From this moment you should not go on fighting battles that have been lost. ... Do what nature requires, that is to have a fallow period. Just let the field of your emotions stay barren, let new seeds germinate, until May, or next year, or until 1954; that is what happens in nature. Have different activities, think of something else. Don't read The New York Times from cover to cover every day.

Then when you come back to the scene, you will come back fresh. And you should think of the problems that exist then, and not of the problems that existed a year before. Say, "These are new problems. I am going to attack the new problems in a creative way."

This gets us to the point of how you should act now. The people who come in will have a responsibility which they haven't had for twenty years. Actually the problems will remain the same. They are very difficult problems, in some cases just about insoluble. The new people will find this out, and the chances are that they are not going to be able to find miraculous solutions any more than we have done. But now they will have the responsibility. They will have fresh minds and a fresh approach, and it is possible that they will be able to think of some things that we haven't thought of and to do some things that we haven't done. If so, that is all to the good. And we should give them a chance to do their best.

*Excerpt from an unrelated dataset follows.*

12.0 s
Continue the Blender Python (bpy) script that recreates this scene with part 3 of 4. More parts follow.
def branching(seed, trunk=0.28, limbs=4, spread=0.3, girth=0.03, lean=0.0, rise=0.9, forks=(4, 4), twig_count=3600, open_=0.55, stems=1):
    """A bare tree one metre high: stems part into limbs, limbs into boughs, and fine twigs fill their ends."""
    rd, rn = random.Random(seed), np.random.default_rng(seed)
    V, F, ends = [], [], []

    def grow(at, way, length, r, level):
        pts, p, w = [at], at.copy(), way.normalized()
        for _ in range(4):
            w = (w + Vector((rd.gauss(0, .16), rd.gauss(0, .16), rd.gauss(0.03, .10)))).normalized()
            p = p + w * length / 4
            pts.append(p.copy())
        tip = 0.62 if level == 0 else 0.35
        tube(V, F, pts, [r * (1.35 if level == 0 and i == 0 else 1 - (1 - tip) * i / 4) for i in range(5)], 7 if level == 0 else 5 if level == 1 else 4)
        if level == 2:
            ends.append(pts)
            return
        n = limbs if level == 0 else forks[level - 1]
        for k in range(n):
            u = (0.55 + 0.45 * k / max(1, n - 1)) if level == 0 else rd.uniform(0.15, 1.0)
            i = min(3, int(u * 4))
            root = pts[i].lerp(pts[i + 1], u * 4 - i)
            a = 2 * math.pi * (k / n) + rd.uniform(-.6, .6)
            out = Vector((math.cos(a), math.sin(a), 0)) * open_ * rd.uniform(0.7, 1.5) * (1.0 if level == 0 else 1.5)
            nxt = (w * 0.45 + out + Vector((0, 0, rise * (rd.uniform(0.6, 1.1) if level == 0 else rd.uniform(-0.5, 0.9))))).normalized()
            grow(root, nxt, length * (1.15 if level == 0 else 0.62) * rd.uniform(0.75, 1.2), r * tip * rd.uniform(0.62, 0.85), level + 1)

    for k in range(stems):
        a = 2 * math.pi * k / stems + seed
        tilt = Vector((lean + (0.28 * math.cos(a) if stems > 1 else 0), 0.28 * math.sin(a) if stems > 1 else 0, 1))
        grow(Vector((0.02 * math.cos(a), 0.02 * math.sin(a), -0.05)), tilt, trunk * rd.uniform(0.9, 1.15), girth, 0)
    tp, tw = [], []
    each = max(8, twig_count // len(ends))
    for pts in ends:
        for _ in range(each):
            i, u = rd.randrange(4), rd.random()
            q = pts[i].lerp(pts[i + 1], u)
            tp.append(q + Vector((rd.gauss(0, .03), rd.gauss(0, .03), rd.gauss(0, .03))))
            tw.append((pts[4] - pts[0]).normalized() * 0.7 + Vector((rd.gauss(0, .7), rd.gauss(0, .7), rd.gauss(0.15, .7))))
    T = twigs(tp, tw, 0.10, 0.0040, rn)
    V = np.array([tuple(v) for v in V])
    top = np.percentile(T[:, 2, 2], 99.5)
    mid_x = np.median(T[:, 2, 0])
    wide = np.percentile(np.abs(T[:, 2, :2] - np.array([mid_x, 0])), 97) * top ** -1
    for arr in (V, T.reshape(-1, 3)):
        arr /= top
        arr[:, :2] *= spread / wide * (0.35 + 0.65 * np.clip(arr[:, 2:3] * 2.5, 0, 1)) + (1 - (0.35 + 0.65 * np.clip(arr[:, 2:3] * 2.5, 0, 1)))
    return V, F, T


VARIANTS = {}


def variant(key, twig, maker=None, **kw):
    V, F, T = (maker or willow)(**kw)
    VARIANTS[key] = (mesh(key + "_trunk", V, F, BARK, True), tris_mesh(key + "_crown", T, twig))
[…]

One thing that we shouldn't do is reduce their chances of getting somewhere. We probably could if we tried. Because the new people won't understand the great complexities and the ramifications of the things they have to deal with. But that's all right, because they will soon, and we should try to help them as much as we can. Whatever we may have thought of some of the men who will come into the new administration when they have been so critical of us, there's no sense in continuing to voice these past opinions of the new men. We must give them a chance. Their purposes are the best interests of this country, just as ours are.

So that's the second thing to keep in mind: Don't undermine the whole foundation by hammering at mistakes the Administration will make from the beginning and by discrediting the new Administration as rapidly as its problems arise. This is not only tempting, but extremely easy. Quite a few of us know enough to make life intolerable for the new Administration. We should not by our actions make it impossible or more difficult for them to accomplish what all of us have been trying to accomplish over the last seven years.

Above all, we shouldn't organize ourselves into factions that are anti-this or anti-that. We shouldn't form anti-Dulles clubs, if he is the next Secretary of State, or anti-anybody clubs. That doesn't get you anywhere.

After things have settled down a bit and the new people have taken over and are doing what they can, we will have ideas about how to solve some of the difficult questions that will come up. We will have a chance to be constructive by throwing out those ideas. If they are wise ideas, they will be picked up and will be helpful. We probably won't be able ever to put our ideas into operation ourselves. But if we can think of them, and advocate them, the new people in the Democratic Party, people whom we don't even know yet because they haven't appeared, will have something to go on. There is no sense in having our ideas simply ideas of how badly the Republicans are doing things. What we need to have and what the country will need to have are ideas that are constructive and helpful in solving new problems that it will face.

Nowhere does he say anything about "patriotic," or "American" values. He doesn't have to. It's all over the speech.